Economic Backbone: Cardiac Care
$37-million NIH grant used to study chelation's effects on diabetics with heart disease
Alternative medicine practitioners have long argued that coronary artery disease can be treated safely and effectively with chelation therapy — a process in which chemical compounds are injected into the bloodstream to remove heavy metals from the body. The theory is that cleaning the arteries of calcium deposits and other impurities reduces the risk of heart problems.
The traditional medical community, however, views chelation therapy as a controversial and unproven treatment. Some critics warn that chelation removes calcium not only from diseased arteries, but also from bones and muscles, which need it to function properly.
Miami Beach cardiologist Dr. Gervasio Lamas now aims to settle the debate. With a $37-million grant from the National Institutes of Health, Lamas is conducting a clinical trial to study chelation’s effects on diabetics with heart disease. Both chelation and statin therapy are safe, says Lamas, adding that neither is “natural.”
Lamas, a native of Cuba, earned his bachelor’s degree from Harvard and his M.D. from New York University.

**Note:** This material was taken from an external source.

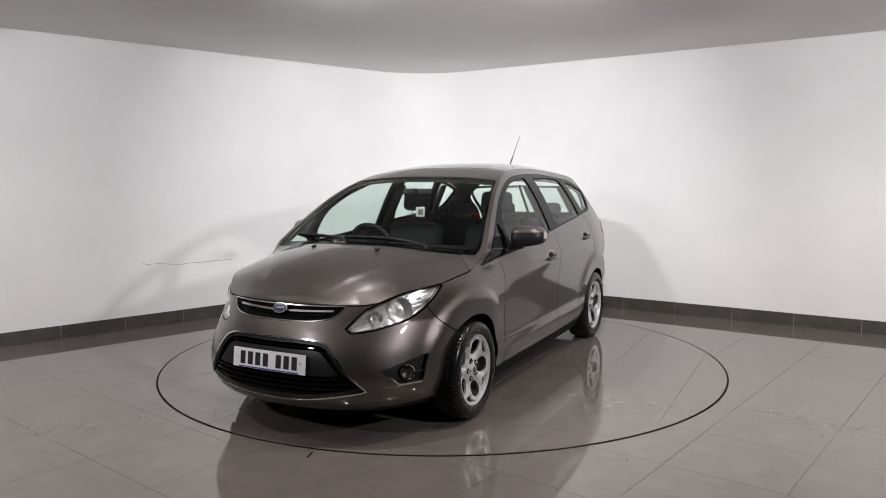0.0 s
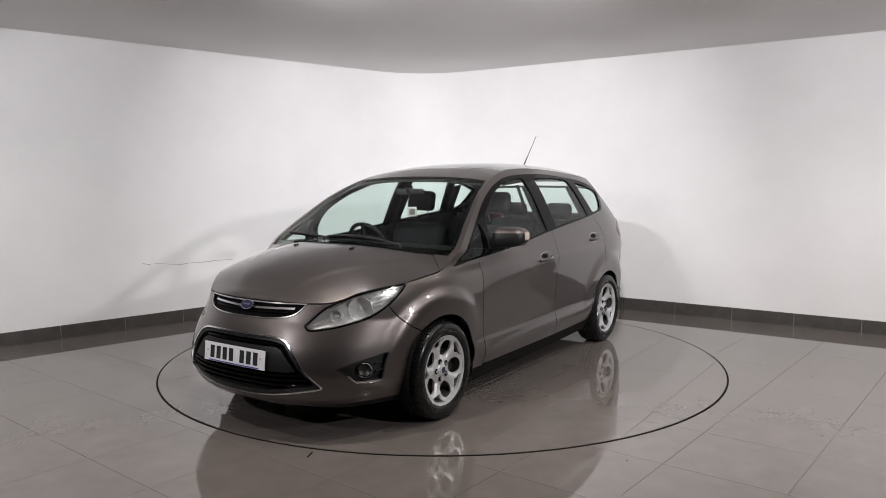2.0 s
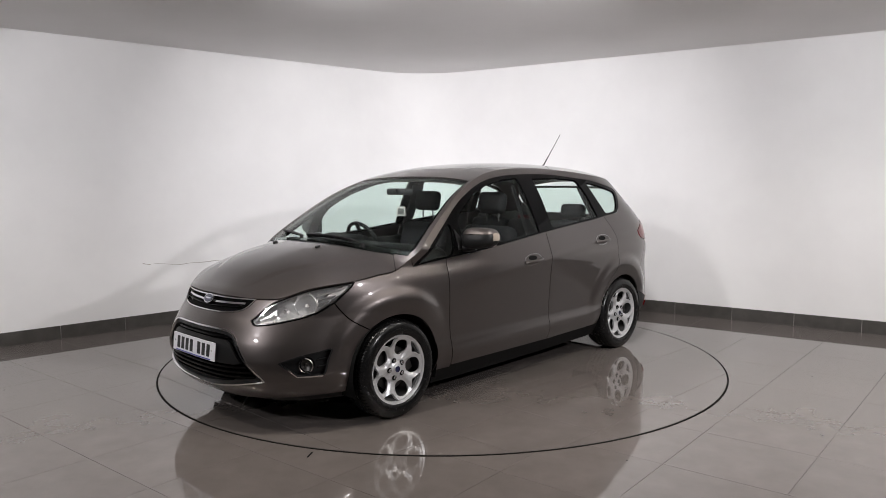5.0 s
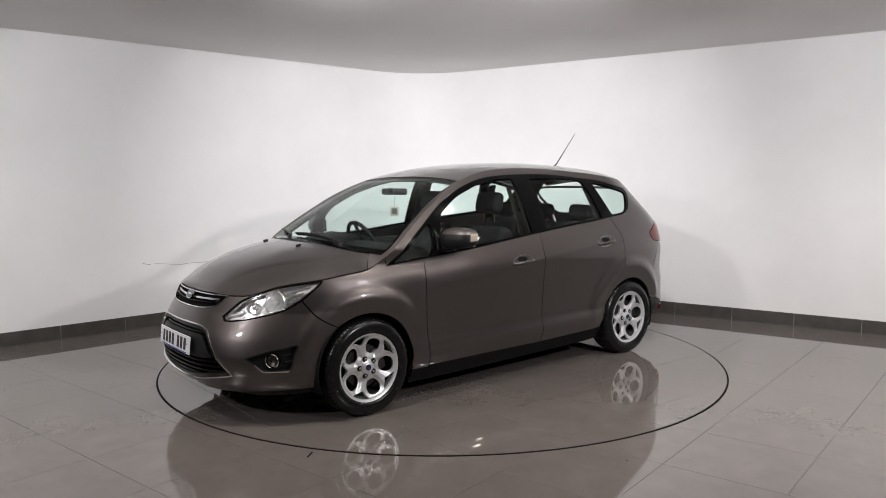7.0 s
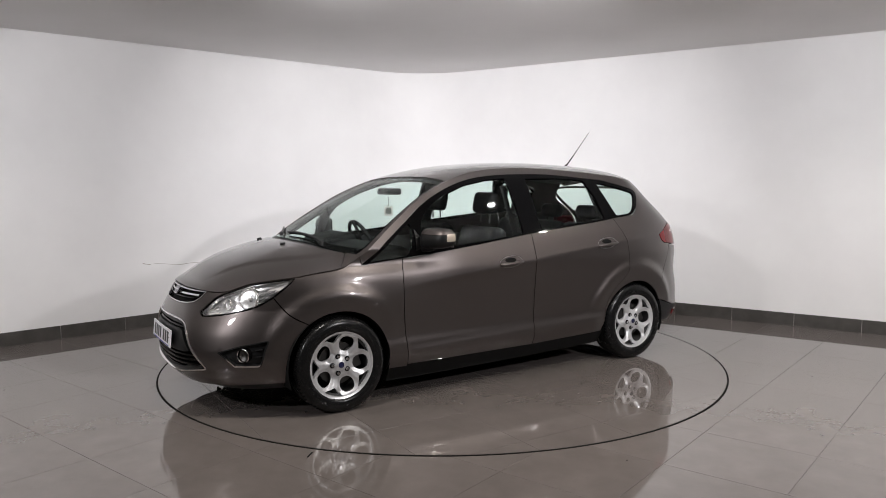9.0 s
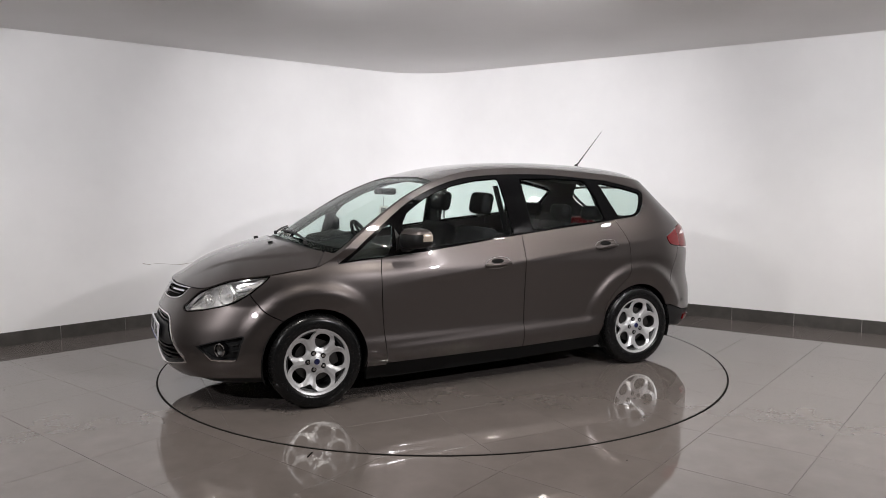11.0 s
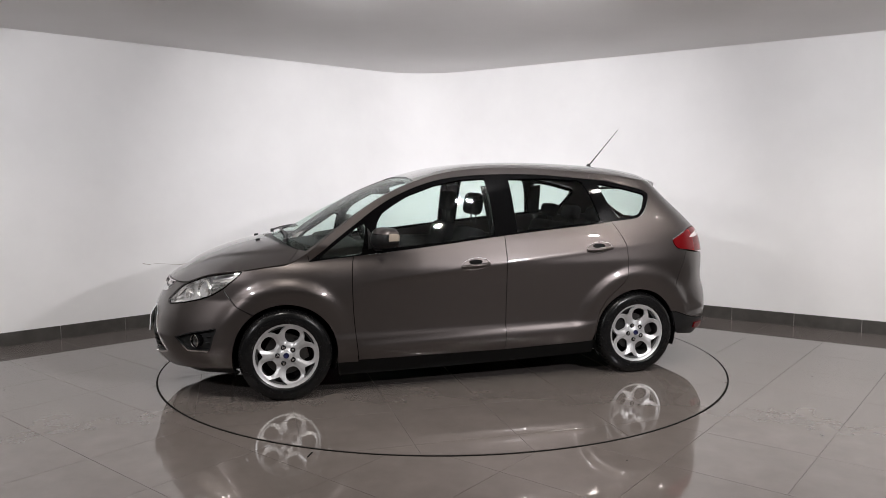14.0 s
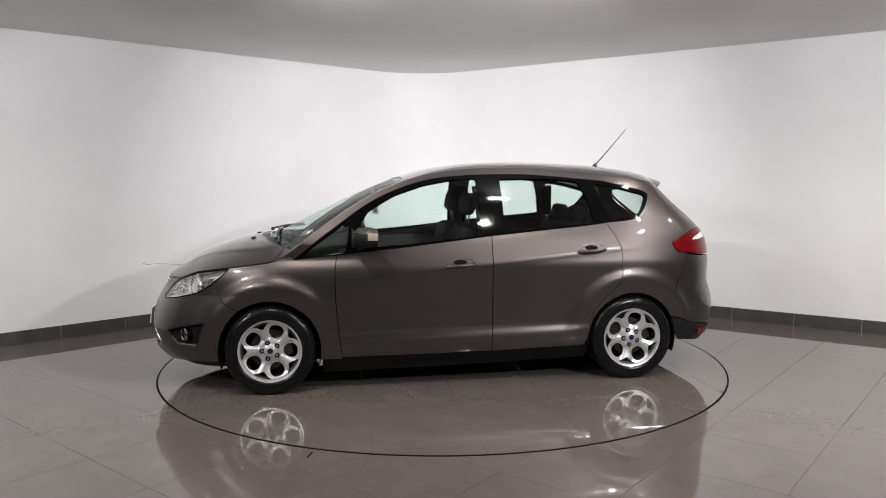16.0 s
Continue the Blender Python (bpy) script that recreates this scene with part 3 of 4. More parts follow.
def both(half, middle):
    """A polygon across the car from its left half, listed from the middle top round to the middle bottom."""
    return half + [(2 * middle - s, z) for s, z in reversed(half) if abs(s - middle) > 1e-4]


R_FRONT, R_REAR = 0.350, 0.340
LAMP_LOW = [(-1.144, 0.676), (-1.100, 0.648), (-1.00, 0.655), (-0.90, 0.673), (-0.77, 0.708), (-0.682, 0.768)]
LAMP_BACK = [(-0.682, 0.768), (-0.645, 0.815), (-0.615, 0.862), (-0.603, 0.892)]
SEAM = [(-0.682, 0.768), (-0.635, 0.722), (-0.56, 0.655), (-0.487, 0.596)]
DOOR_FRONT = [at(0.850, 0.968), at(0.866, 0.868), at(0.866, 0.70), at(0.858, 0.548), at(0.842, 0.38), at(0.826, 0.242)]
BELT = [(1.152, 0.945), (0.850, 0.972), (0.637, 0.993), (0.191, 1.040), (-0.257, 1.088), (-0.645, 1.124), (-0.99, 1.153), (-1.133, 1.171)]
BELT_S = [at(x, z) for x, z in BELT]
DOOR_REAR = [at(-1.133, 1.171), at(-1.19, 1.075), at(-1.225, 0.99), at(-1.232, 0.90), at(-1.226, 0.775), at(-1.190, 0.705), at(-1.075, 0.597), at(-1.008, 0.485), at(-0.975, 0.335), at(-0.958, 0.268)]
WINDOW_TOP = [at(x, z) for x, z in ((1.152, 0.948), (0.993, 1.074), (0.831, 1.190), (0.627, 1.328), (0.422, 1.424), (0.217, 1.487), (0.009, 1.518), (-0.285, 1.532), (-0.627, 1.527), (-1.021, 1.492), (-1.288, 1.450), (-1.47, 1.405))]
WINDOW_REAR = [at(x, z) for x, z in ((-1.47, 1.405), (-1.505, 1.378), (-1.50, 1.345), (-1.45, 1.262), (-1.40, 1.212), (-1.33, 1.188), (-1.133, 1.171))]
GRILLE_TOP = [(S_NOSE, 0.789), (-1.40, 0.790), (-1.25, 0.792), (-1.172, 0.792)]
GRILLE_LOW = [(-1.172, 0.792), (-1.195, 0.760), (-1.235, 0.729), (-1.30, 0.713), (-1.42, 0.703), (S_NOSE, 0.700)]
MOUTH = [(S_NOSE, 0.617), (-1.45, 0.618), (-1.32, 0.614), (-1.25, 0.602), (-1.19, 0.566), (-1.08, 0.435), (-0.992, 0.345), (-1.004, 0.325), (-1.06, 0.315), (-1.22, 0.290), (-1.42, 0.266), (S_NOSE, 0.256)]
FOG = [(-0.905, 0.440), (-0.80, 0.476), (-0.70, 0.497), (-0.640, 0.508), (-0.648, 0.45), (-0.672, 0.362), (-0.70, 0.352), (-0.80, 0.356), (-0.825, 0.372)]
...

He trained at Harvard-affiliated Brigham and Women’s Hospital in Boston and worked there for 15 years before leaving in 1993 to join Mount Sinai Medical Center in Miami Beach, where he’s chair of medicine and chief of cardiology.
His ongoing trial, called TACT2, is his second federally funded study of chelation therapy. His first trial, conducted over a decade, found that chelation was safe and potentially helpful in warding off heart attacks in heart patients, especially those with diabetes. He plans to release the results of TACT2 in 2023.
-Early Skeptic: “Most of us who are conventional medical practitioners have been hearing about chelation therapy throughout our careers. It was always presented to me as quackery. In August of 1999, a gentleman came to see me. He was dressed a little like Lieutenant Columbo. He had cardiovascular disease and wanted to have chelation, and I told him it was nonsense.”
-Approach: “I’m a scientist, and I’ve been doing randomized clinical trials since I was a trainee. I looked into chelation a few days later and realized that there was insufficient evidence to support what I had said. I said, ‘you know, I can answer this question. Why don’t I just do it?’ In 2002, I received a grant for $30 million from the National Institutes of Health to do a definitive multi-center trial on chelation vs. placebo.”
-Findings: “We gave 40 infusions of either chelation or placebo to 1,708 patients throughout the U.S. and Canada, for a total of 55,222 infusions — 65% of all patients completed 40 infusions, and the rest completed varying amounts. The study was blinded, so I didn’t know the results at any point until the study was over. You go through all the data and look at the curves, and I said, ‘Oh my God, this darn thing is positive’ — chelation reduces the risk of recurrent cardiovascular events in patients who’ve had a prior heart attack, and in diabetic patients, it was spectacular; it reduced the risk of death over five years by about 40%.”
-Environmental Cardiology: “The medicine we used captures lead and cadmium and holds them very tightly as if it were a powerful magnet. Lead and cadmium are metal contaminants that all of us pick up from the environment and have in our body. They damage our neurological development, our kidneys and the heart and circulation. What that has taken us to is a field that was heretofore unknown or neglected, which is environmental cardiology. We think that chelation allows us to remove poisons acquired over a lifetime.”
-TACT2: “In 2014, I went to the FDA with our results. Their conclusion was, 'This is positive. The drug appears safe, but this is chelation. It’s very controversial. You’ve got to do it again. You need two studies to get approved.' Two years later, we received an award of $37 million for TACT2. We randomized our 1000th and last patient in December 2020. We should have results in late 2023. It will have been a journey of close to 25 years.”
-Other Potential Benefits: “In between studies, I became interested in looking at peripheral artery disease in diabetics. Diabetics are very prone to severe peripheral artery disease; they’re very prone to having amputations of their toes, sections of feet and legs. It’s really a horrible disease when it takes that course. We found that, in fact, we could prevent amputations. This was a small pilot study funded by Mount Sinai. We did 10 patients, and of the 10 patients, seven completed their course of therapy. Of the seven patients, there were no amputations, heart attacks, deaths, etc.”
-Critics: “There’s still a large amount of skepticism, but among people who are academics, there is a certain amount of admiration. Between my grants and the grants to Duke, it’s got to be heading into the $80-million range or more. That kind of NIH money buys you a tremendous amount of credibility. But what’s really fun is having somebody who was going to have their foot cut off, and you see them two years later and they have two feet. Now that’s cool. I live for that.”